All the usual trappings and ceremonies will mark the occasion. The Union Jack will come fluttering down, and a new blue and yellow flag will rise in its place. A week of parading and full-dress parties is planned. A new Hilton is opening, and the government is getting ready its application for the United Nations. President Johnson is sending Chief Justice Earl Warren to represent him at the ceremonies, and the Duke and Duchess of Kent will represent the Queen. Yet this week, as tiny (166 sq. mi.), ham-shaped Barbados gets its formal independence from Britain—the 23rd British possession to do so since World War II—its air is filled with a sense of restraint and nostalgia not usually associated with independence celebrations.
Teddibly British. For one thing, “Bajans”—as the residents are known—are pretty used to the ‘idea of self-government: they have had an elected legislature since 1639 and have fully governed themselves since 1961. For another, they are likely to miss the ties to Mother England, whose ways and even appearance are duplicated on the island to a remarkable degree. Alone among the British islands of the Caribbean, Barbados has never been out of English hands since it was settled in 1627. Driving is on the left; neat hedges or stone walls mark property lines; the effective civil service and the police are very British; there is tea at 4, and everyone is keen on cricket. In fact, everything is so teddibly, teddibly British that the capital of Bridgetown has a Trafalgar Square, complete with statue of Lord Nelson, that was built before London’s.
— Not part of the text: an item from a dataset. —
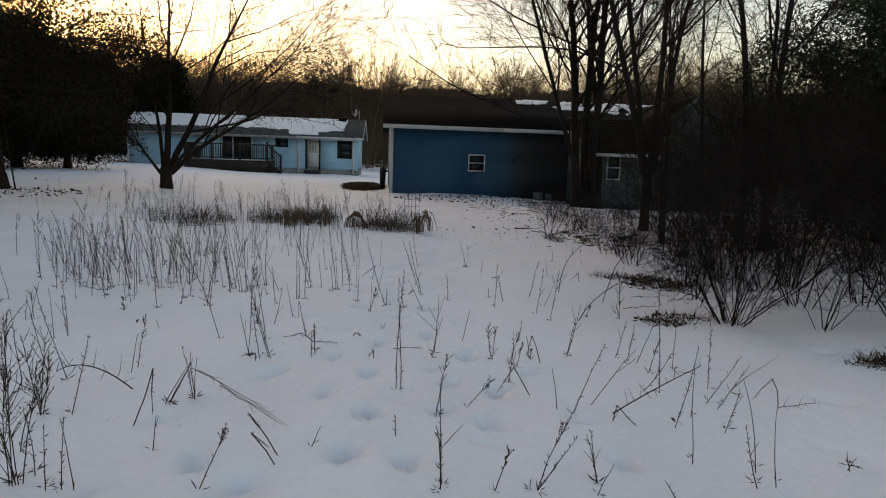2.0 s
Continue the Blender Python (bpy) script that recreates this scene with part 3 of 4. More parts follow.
# ---- the deck ----
deck = thing("deck", house_m, "dark-stained wooden deck with snow on its boards, beside the sliding door", "deck")
DX0, DX1, DY = -10.7, -5.5, -2.25
for k in range(16):
    y = DY + 0.14 * k
    part("board", Geo().box(DX0, y, 0.66, DX1, y + 0.125, 0.70), M_DECK, deck)
part("skirt", Geo().box(DX0, DY - 0.03, -0.05, DX1, DY - 0.005, 0.655).box(DX1 - 0.03, DY, -0.05, DX1 - 0.005, -0.01, 0.655), M_DECK, deck)
for x in (DX0 + 0.05, -9.0, -7.25, DX1 - 0.05):
    part("post", Geo().box(x - 0.055, DY + 0.0, 0.7, x + 0.055, DY + 0.11, 1.86).box(x - 0.07, DY - 0.015, 1.86, x + 0.07, DY + 0.125, 1.90), M_DECK, deck)
part("top_rail", Geo().box(DX0, DY, 1.66, DX1, DY + 0.1, 1.74), M_DECK, deck)
part("bottom_rail", Geo().box(DX0, DY + 0.03, 0.80, DX1, DY + 0.08, 0.87), M_DECK, deck)
bal = Geo().box(-0.022, -0.02, 0.0, 0.022, 0.02, 0.80).mesh("baluster", M_DECK)
for k in range(36):
    x = DX0 + 0.15 + k * (DX1 - DX0 - 0.3) / 35
    b = new("baluster", bal)
    b.parent, b.location = deck, (x, DY + 0.055, 0.87)
for x in (DX0, DX1 - 0.1):
    part("side_rail", Geo().box(x, DY + 0.1, 1.66, x + 0.09, -0.02, 1.74).box(x, DY + 0.1, 0.80, x + 0.06, -0.02, 0.87), M_DECK, deck)
    for k in range(12):
        if x > -6 and k < 7:
            continue
        b = new("baluster", bal)
        b.parent, b.location = deck, (x + 0.04, DY + 0.2 + k * 0.16, 0.87)
for k in range(3):
    part("stair_tread", Geo().box(DX1 + 0.27 * k, DY + 0.1, 0.46 - 0.19 * k, DX1 + 0.27 * (k + 1), DY + 1.2, 0.50 - 0.19 * k), M_DECK, deck)
part("stringer", Geo().prism([(DX1, DY + 0.05, 0.2), (DX1 + 0.85, DY + 0.05, -0.15), (DX1 + 0.85, DY + 0.1, -0.15), (DX1, DY + 0.1, 0.2)],
                             [(DX1, DY + 0.05, 0.6), (DX1 + 0.85, DY + 0.05, 0.06), (DX1 + 0.85, DY + 0.1, 0.06), (DX1, DY + 0.1, 0.6)]), M_DECK, deck)
part("post", Geo().box(DX1 + 0.75, DY, -0.15, DX1 + 0.85, DY + 0.1, 1.12), M_DECK, deck)
part("stair_rail", Geo().prism([(DX1, DY + 0.02, 1.6), (DX1 + 0.8, DY + 0.02, 0.98), (DX1 + 0.8, DY + 0.09, 0.98), (DX1, DY + 0.09, 1.6)],
                               [(DX1, DY + 0.02, 1.7), (DX1 + 0.8, DY + 0.02, 1.08), (DX1 + 0.8, DY + 0.09, 1.08), (DX1, DY + 0.09, 1.7)]), M_DECK, deck)
for k in range(5):
    b = new("baluster", bal)
    b.parent, b.location = deck, (DX1 + 0.12 + 0.14 * k, DY + 0.055, 0.72 - 0.11 * k)
solo("deck_snow", Geo().box(DX0 + 0.1, DY + 0.12, 0.703, DX1 - 0.1, DY + 0.9, 0.75), M_ROOFSNOW, house_m, "thin snow lying on the deck boards", "snow", kind="stuff")
pot = Geo().tube([(0, 0, 0), (0, 0, 0.3), (0, 0, 0.6), (0, 0, 0.85)], [0.22, 0.3, 0.3, 0.2], 12, True)
solo("barbecue", pot, M_DARKFRAME, house_m @ Matrix.Translation((-10.2, -1.3, 0.7)), "dark covered barbecue standing on the deck", "barbecue", smooth=True)

# ---- the blue shed ----
shed_m = Matrix.Translation((6.06, 22.07, 0)) @ Matrix.Rotation(radians(-15.6), 4, "Z")
shed = thing("shed", shed_m, "long blue-sided shed with a dark shingled roof and white trim", "shed")
SLN, SD, SE, SR = 12.3, 7.0, 2.50, 3.80
SW = (2.93, 3.47, 0.92, 1.46)
# the siding colour goes from blue to dark grey along x, past the window
wall_run(shed, M_SHED, 0, SLN, -0.4, SE, 0, 0.12, [SW], "blue siding, dark grey towards one end")
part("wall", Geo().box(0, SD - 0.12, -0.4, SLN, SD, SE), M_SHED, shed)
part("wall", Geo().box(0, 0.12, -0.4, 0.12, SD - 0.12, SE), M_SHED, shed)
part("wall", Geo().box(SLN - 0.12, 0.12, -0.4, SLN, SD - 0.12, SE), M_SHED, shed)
for xg in (0.06, SLN - 0.06):
    g = Geo()
    g.prism([(xg - 0.06, 0.05, SE), (xg + 0.06, 0.05, SE), (xg + 0.06, SD - 0.05, SE), (xg - 0.06, SD - 0.05, SE)],
            [(xg - 0.06, SD / 2 - 0.02, SR - 0.04), (xg + 0.06, SD / 2 - 0.02, SR - 0.04), (xg + 0.06, SD / 2 + 0.02, SR - 0.04), (xg - 0.06, SD / 2 + 0.02, SR - 0.04)])
    part("gable", g, M_SHED, shed)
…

Barbados, for all that, is no little England. Fully a seventh of the island is sinking as a result of swift underground currents, and it will take an estimated $40 million to correct the situation. The island’s 250,000 population makes it the third most densely populated area in the Commonwealth, after Hong Kong and Malta. The density is easing only where it can least be afforded: the cream of Bajan youth is emigrating to the better opportunities in the U.S., Canada or Britain. Though the economy is viable, its heavy dependence on sugar, which provides 90% of the nation’s income, makes it dangerously vulnerable. The man who gets full responsibility for solving these problems when his official title switches from Premier to Prime Minister this week is Errol Barrow, 46, a stocky, brilliant Negro lawyer who looks and operates like an oldtime American ward boss.
Wind & Surf. Barrow is luckier than some of his West Indian neighbors in at least one respect: there is no hint of any interest in Communism among the Bajans, who are 98% literate and exhibit an easygoing gentility. Race relations are good, although the whites, who make up only 8% of the population, control most of the island’s wealth. Easternmost of the West Indies, Barbados is kept at a comfortable 70° to 85° year round by the trade winds, has fine beaches—with Atlantic surf on one side and the calm, clear Caribbean on the other. The island’s great hope is that these attractions will bring enough tourists to offset its dependence on sugar. The annual influx of tourists has risen from 25,000 in 1958 to 67,000, and is increasing by more than 15% a year.
Most of the newcomers are Americans. That seems only fitting, for the father of the U.S. gave Barbados an enthusiastic endorsement. In 1751—be fore he stopped liking things British—George Washington pronounced himself “perfectly ravished” by the island. It was the only place that he ever slept outside his homeland.